__Task instructions__
Retype the lines beneath this one, from the first through the line containing "0.012, 8), M_SILVER, bed)". Pictures are left out.
◆ ◆ ◆ ◆
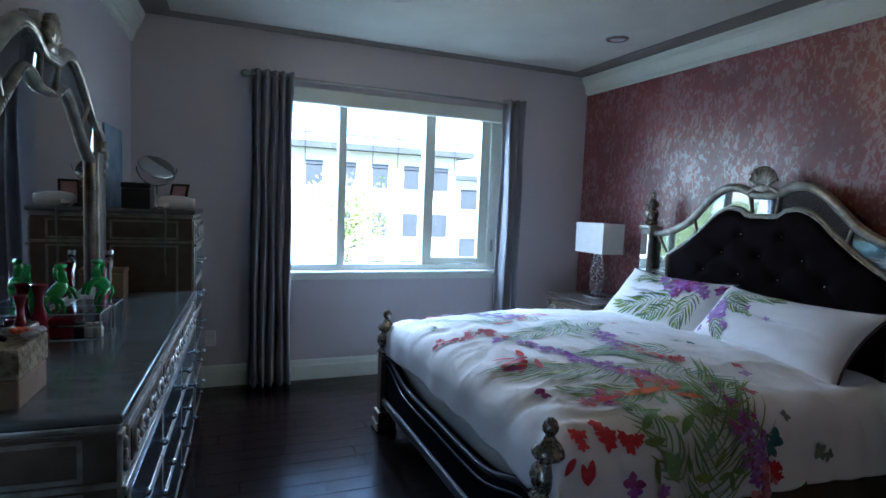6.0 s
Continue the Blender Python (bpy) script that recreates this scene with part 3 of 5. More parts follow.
for s in (-1, 1):
    for (sa, za), (sb, zb) in (((0.54, 1.445), (0.50, 1.32)), ((0.10, 1.60), (0.075, 1.475)), ((0.88, 1.31), (0.765, 1.165))):
        part("joint_strip", tube([(HX + 0.006, YC + s * sa, za), (HX + 0.016, YC + s * sb, zb)], 0.010, 8), M_SILVER, bed)
    part("cross_strip", tube([(HX + 0.006, YC + s * 0.77, 1.03), (HX + 0.006, YC + s * 0.90, 1.03)], 0.012, 8), M_SILVER, bed)

# tufted velvet panel
BUTTONS = [(-0.42, 1.10), (-0.14, 1.10), (0.14, 1.10), (0.42, 1.10), (-0.28, 1.23), (0.0, 1.23), (0.28, 1.23), (-0.14, 1.36), (0.14, 1.36), (-0.56, 0.97), (-0.28, 0.97), (0.0, 0.97), (0.28, 0.97), (0.56, 0.97)]
bm = bmesh.new()
nu, nv = 84, 60
rows = []
for i in range(nu + 1):
    s = -0.755 + 1.51 * i / nu
    zt = float(np.interp(abs(s), [p[0] for p in INNER], [p[1] for p in INNER]))
    col = []
    for j in range(nv + 1):
        z = 0.5 + (zt - 0.5) * j / nv
        puff = 0.040 * min(1, (0.757 - abs(s)) / 0.05) ** 0.5 * min(1, (zt - z) / 0.05 + 0.02) ** 0.5
        for by, bz in BUTTONS:
            d = math.hypot(s - by, z - bz)
            puff -= 0.034 * math.exp(-(d / 0.030) ** 2) + 0.012 * math.exp(-(d / 0.075) ** 2)
        for by, bz in BUTTONS:                      # creases run between the buttons
            for sy in (-1, 1):
                ex, ez = s - by, z - bz
                along = (ex * 0.14 * sy + ez * 0.13) / 0.191
                off = abs(ex * 0.13 - ez * 0.14 * sy) / 0.191
                if 0 < along < 0.19 and bz < 1.3:
                    puff -= 0.007 * math.exp(-(off / 0.010) ** 2)
        col.append(bm.verts.new((HX + 0.014 - max(0.0, puff), YC + s, z)))
    rows.append(col)
for i in range(nu):
    for j in range(nv):
        bm.faces.new((rows[i][j], rows[i + 1][j], rows[i + 1][j + 1], rows[i][j + 1]))
vel = part("velvet_panel", bm, M_VELVET, bed, "button-tufted dark aubergine velvet", True)
for by, bz in BUTTONS:
    part("button", sphere((HX + 0.004, YC + by, bz), 0.009, u=8, v=6), M_CHROME, vel)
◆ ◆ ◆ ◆
__Result of this exercise__
6.0 s
Continue the Blender Python (bpy) script that recreates this scene with part 3 of 5. More parts follow.
for s in (-1, 1):
    for (sa, za), (sb, zb) in (((0.54, 1.445), (0.50, 1.32)), ((0.10, 1.60), (0.075, 1.475)), ((0.88, 1.31), (0.765, 1.165))):
        part("joint_strip", tube([(HX + 0.006, YC + s * sa, za), (HX + 0.016, YC + s * sb, zb)], 0.010, 8), M_SILVER, bed)
    part("cross_strip", tube([(HX + 0.006, YC + s * 0.77, 1.03), (HX + 0.006, YC + s * 0.90, 1.03)], 0.012, 8), M_SILVER, bed)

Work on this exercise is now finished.